## Work instructions
In the data below, find each line containing the string "part" and return it.

----------------

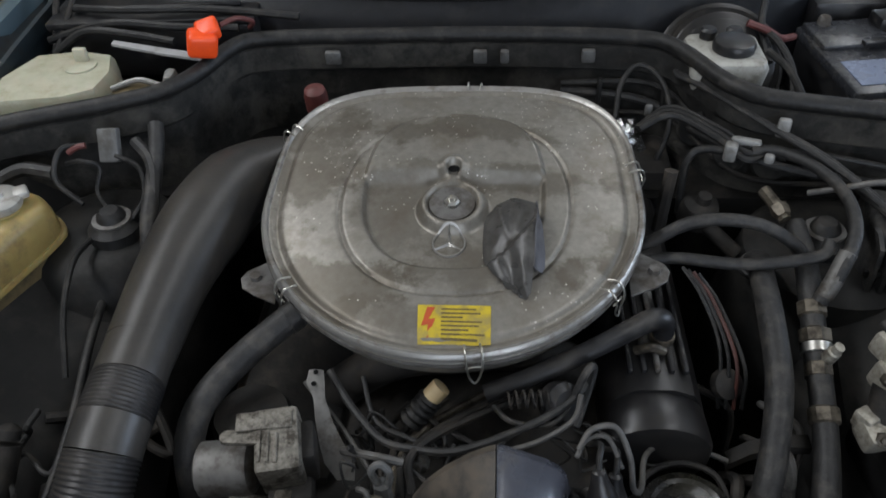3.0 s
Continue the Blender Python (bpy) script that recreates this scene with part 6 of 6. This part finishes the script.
alone("steel_band", merge(tube([V(-0.57, 1.20, 0.925), V(-0.53, 1.215, 0.932), V(-0.49, 1.205, 0.928)], 0.005, 8), tube([V(-0.485, 1.20, 0.92), V(-0.48, 1.225, 0.94), V(-0.478, 1.24, 0.925)], 0.006, 8), box((-0.475, 1.215, 0.935), (0.012, 0.03, 0.02), bevel=0.003)), BRUSHED, "dull steel hose clamp", "clamp")
alone("white_lever", sheet([[V(-0.60, 1.30, 0.952), V(-0.60, 1.312, 0.953)], [V(-0.50, 1.265, 0.952), V(-0.50, 1.282, 0.953)], [V(-0.43, 1.245, 0.952), V(-0.43, 1.262, 0.953)]], 0.004), SILVERPL, "pale metal lever strip", "lever")
alone("orange_cap", merge(box((-0.418, 1.235, 0.985), (0.046, 0.035, 0.040), (8, 12, 20), 0.008, 3), box((-0.410, 1.250, 1.000), (0.036, 0.036, 0.022), (20, -12, 20), 0.006, 3)), ORANGE, "bright orange plastic terminal cap", "cap")
alone("red_cable", tube([V(-0.395, 1.265, 1.0), V(-0.375, 1.29, 1.0), V(-0.36, 1.32, 0.98), V(-0.38, 1.36, 0.95)], 0.004, 8), RED, "red cable behind the orange cap", "cable")
alone("red_plug_cap", lathe([(0.019, -0.03), (0.019, 0.0), (0.017, 0.010), (0.012, 0.014), (0, 0.015)], (-0.253, 1.235, 0.893), (0, -0.2, 1), 18), RED, "faded red round plug cap", "cap")
for k, w in enumerate(([(-0.74, 1.36, 0.93), (-0.62, 1.35, 0.965), (-0.50, 1.345, 0.96), (-0.40, 1.36, 0.95)], [(-0.72, 1.33, 0.92), (-0.66, 1.34, 0.955), (-0.58, 1.33, 0.955), (-0.50, 1.32, 0.945)], [(-0.70, 1.40, 0.97), (-0.60, 1.38, 0.975), (-0.45, 1.39, 0.97), (-0.30, 1.39, 0.955)])):
    alone("cowl_cable", tube([V(*p) for p in w], 0.007, 8), RUBBER, "black cable run behind the seal", "cable", "cowl cables")
cowl_box = alone("cowl_box", box((-0.56, 1.42, 0.90), (0.36, 0.10, 0.10), (0, 0, 3), 0.015), BLACK, "black plastic box behind the seal", "box")
part("box_lid", box((-0.56, 1.42, 0.954), (0.365, 0.105, 0.012), (0, 0, 3), 0.004), BLACK, cowl_box)
part("lid_rib", box((-0.56, 1.42, 0.963), (0.30, 0.012, 0.008), (0, 0, 3), 0.003), BLACK, cowl_box)
alone("fuse_box", box((0.66, 1.50, 0.905), (0.14, 0.07, 0.06), bevel=0.01), BLACK, "black fuse box behind the battery", "fuse box")

box_ob = thing("ribbed_housing", (0.585, 1.0, 0.70), "dusty black ribbed plastic housing on the inner wing", "housing")
part("housing_body", box((0.595, 0.985, 0.780), (0.115, 0.110, 0.150), (0, 6, -6), 0.016, 3), HOSE, box_ob)
for k in range(6):
    part("rib", loft([[V(0.540 + 0.0165 * k + w, y + d, z) for w, d in ((-0.004, 0.006), (-0.003, -0.006), (0.003, -0.006), (0.004, 0.006))] for y, z in ((0.945, 0.858), (0.925, 0.845), (0.921, 0.80), (0.922, 0.715))]), HOSE, box_ob)
part("housing_clip", box((0.560, 0.924, 0.800), (0.060, 0.008, 0.012), (0, 0, -4), 0.003), WING, box_ob)
stack = thing("pressure_accumulator", (0.64, 1.02, 0.7), "black stacked round accumulator on the inner wing", "accumulator")
part("lower_disc", lathe([(0.03, -0.06), (0.036, -0.02), (0.036, 0.0), (0.028, 0.006)], (0.655, 1.03, 0.80), (0.1, -0.2, 1), 22), BLACK, stack)
part("upper_disc", lathe([(0.022, 0.0), (0.033, 0.006), (0.033, 0.022), (0.024, 0.03), (0.012, 0.032), (0, 0.032)], (0.656, 1.028, 0.806), (0.1, -0.2, 1), 22), BLACK, stack)
part("ring", lathe([(0.037, -0.003), (0.039, -0.001), (0.039, 0.003), (0.036, 0.004)], (0.655, 1.03, 0.802), (0.1, -0.2, 1), 22), STEEL, stack)
for k in range(4):
    alone("brake_line", tube([V(0.66, 1.07 - 0.012 * k, 0.84), V(0.672 + 0.006 * k, 1.0, 0.845 - 0.012 * k), V(0.682 + 0.004 * k, 0.90, 0.825 - 0.014 * k), V(0.69, 0.78, 0.80 - 0.015 * k), V(0.685, 0.66, 0.77 - 0.016 * k), V(0.66, 0.56, 0.72)], 0.003 + 0.001 * (k % 2), 8), (RUBBER, HOSE, GRIME, DULL)[k], "thin dark brake line along the inner wing", "pipe", "brake lines")
alone("vacuum_hose", tube([V(0.53, 1.05, 0.86), V(0.545, 0.98, 0.872), V(0.58, 0.90, 0.862), V(0.62, 0.84, 0.84), V(0.65, 0.80, 0.80)], 0.005, 8), RUBBER, "thin black vacuum hose over the canister", "hose")
alone("vacuum_hose", tube([V(0.60, 1.06, 0.862), V(0.63, 1.0, 0.868), V(0.655, 0.93, 0.85), V(0.665, 0.86, 0.81)], 0.004, 8), HOSE, "thin grey vacuum hose over the canister", "hose")
for bz, by in ((0.80, 0.72), (0.79, 0.80), (0.78, 0.88), (0.83, 0.62)):
    alone("wing_bolt", lathe([(0.010, 0), (0.010, 0.008), (0.006, 0.010), (0, 0.011)], (0.705, by, bz), (-1, 0, 0.3), 6), GRIME, "dull bolt head on the inner wing", "bolt", "wing bolts")

for want in (0.355, 0.40, 0.455, 0.53, 0.60):
    p = min(seal_line, key=lambda q: abs(q.x - want))
    alone("firewall_pad", lathe([(0.026, -0.004), (0.025, 0.003), (0.020, 0.006), (0.008, 0.004), (0, 0.004)], p + V(-0.004, -0.008, -0.105), (-0.45, -1, 0.1), 20), FELT, "round pressed pad in the dusty firewall felt", "firewall pad", "firewall pads")
cable_run = [p for p in seal_line if 0.14 < p.x < 0.66]
for k, (dy, dz, rr) in enumerate(((-0.020, -0.075, 0.005), (-0.022, -0.095, 0.007), (-0.018, -0.120, 0.004))):
    alone("firewall_cable", tube([p + V(0, dy + 0.004 * math.sin(0.5 * i + k), dz + 0.008 * math.sin(0.9 * i + 2 * k)) for i, p in enumerate(cable_run[::3])], rr, 8, 4), (RUBBER, HOSE, GRIME)[k], "dark cable clipped along the firewall", "cable", "firewall cables")
for k in range(5):
    p = cable_run[2 + 6 * k]
    alone("cable_strap", box((p.x, p.y - 0.022, p.z - 0.085), (0.008, 0.012, 0.045), bevel=0.003), RUBBER, "black strap holding cables to the firewall", "strap", "cable straps")
for s in (-1, 1):
    for k, (px, py, pz, w) in enumerate(((0.655, 0.60, 0.735, 0.07), (0.640, 0.70, 0.755, 0.055), (0.668, 0.52, 0.705, 0.05))):
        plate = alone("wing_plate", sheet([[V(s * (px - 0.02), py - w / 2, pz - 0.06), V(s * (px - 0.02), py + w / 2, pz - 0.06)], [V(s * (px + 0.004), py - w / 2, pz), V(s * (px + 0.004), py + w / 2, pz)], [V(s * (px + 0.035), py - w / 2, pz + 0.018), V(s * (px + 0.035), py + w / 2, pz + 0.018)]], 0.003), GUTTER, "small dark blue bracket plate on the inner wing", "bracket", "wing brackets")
        part("plate_bolt", lathe([(0.008, 0), (0.008, 0.005), (0.004, 0.008), (0, 0.009)], (s * (px + 0.010), py, pz + 0.006), (-s * 0.5, 0, 0.86), 6), DULL, plate)
alone("wing_pipe", tube([V(-0.675, 0.92, 0.745), V(-0.655, 0.80, 0.735), V(-0.62, 0.68, 0.705), V(-0.60, 0.56, 0.65), V(-0.58, 0.50, 0.58)], 0.008, 10, 5), DULL, "dull metal pipe along the inner wing", "pipe")
alone("wing_pipe", tube([V(-0.52, 0.90, 0.76), V(-0.50, 0.80, 0.765), V(-0.49, 0.70, 0.74), V(-0.50, 0.60, 0.70), V(-0.53, 0.52, 0.66)], 0.006, 10, 5), HOSE, "thin hose low beside the intake duct", "hose")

----------------

## Answer to this task
Continue the Blender Python (bpy) script that recreates this scene with part 6 of 6. This part finishes the script.
part("box_lid", box((-0.56, 1.42, 0.954), (0.365, 0.105, 0.012), (0, 0, 3), 0.004), BLACK, cowl_box)
part("lid_rib", box((-0.56, 1.42, 0.963), (0.30, 0.012, 0.008), (0, 0, 3), 0.003), BLACK, cowl_box)
part("housing_body", box((0.595, 0.985, 0.780), (0.115, 0.110, 0.150), (0, 6, -6), 0.016, 3), HOSE, box_ob)
    part("rib", loft([[V(0.540 + 0.0165 * k + w, y + d, z) for w, d in ((-0.004, 0.006), (-0.003, -0.006), (0.003, -0.006), (0.004, 0.006))] for y, z in ((0.945, 0.858), (0.925, 0.845), (0.921, 0.80), (0.922, 0.715))]), HOSE, box_ob)
part("housing_clip", box((0.560, 0.924, 0.800), (0.060, 0.008, 0.012), (0, 0, -4), 0.003), WING, box_ob)
part("lower_disc", lathe([(0.03, -0.06), (0.036, -0.02), (0.036, 0.0), (0.028, 0.006)], (0.655, 1.03, 0.80), (0.1, -0.2, 1), 22), BLACK, stack)
part("upper_disc", lathe([(0.022, 0.0), (0.033, 0.006), (0.033, 0.022), (0.024, 0.03), (0.012, 0.032), (0, 0.032)], (0.656, 1.028, 0.806), (0.1, -0.2, 1), 22), BLACK, stack)
part("ring", lathe([(0.037, -0.003), (0.039, -0.001), (0.039, 0.003), (0.036, 0.004)], (0.655, 1.03, 0.802), (0.1, -0.2, 1), 22), STEEL, stack)
        part("plate_bolt", lathe([(0.008, 0), (0.008, 0.005), (0.004, 0.008), (0, 0.009)], (s * (px + 0.010), py, pz + 0.006), (-s * 0.5, 0, 0.86), 6), DULL, plate)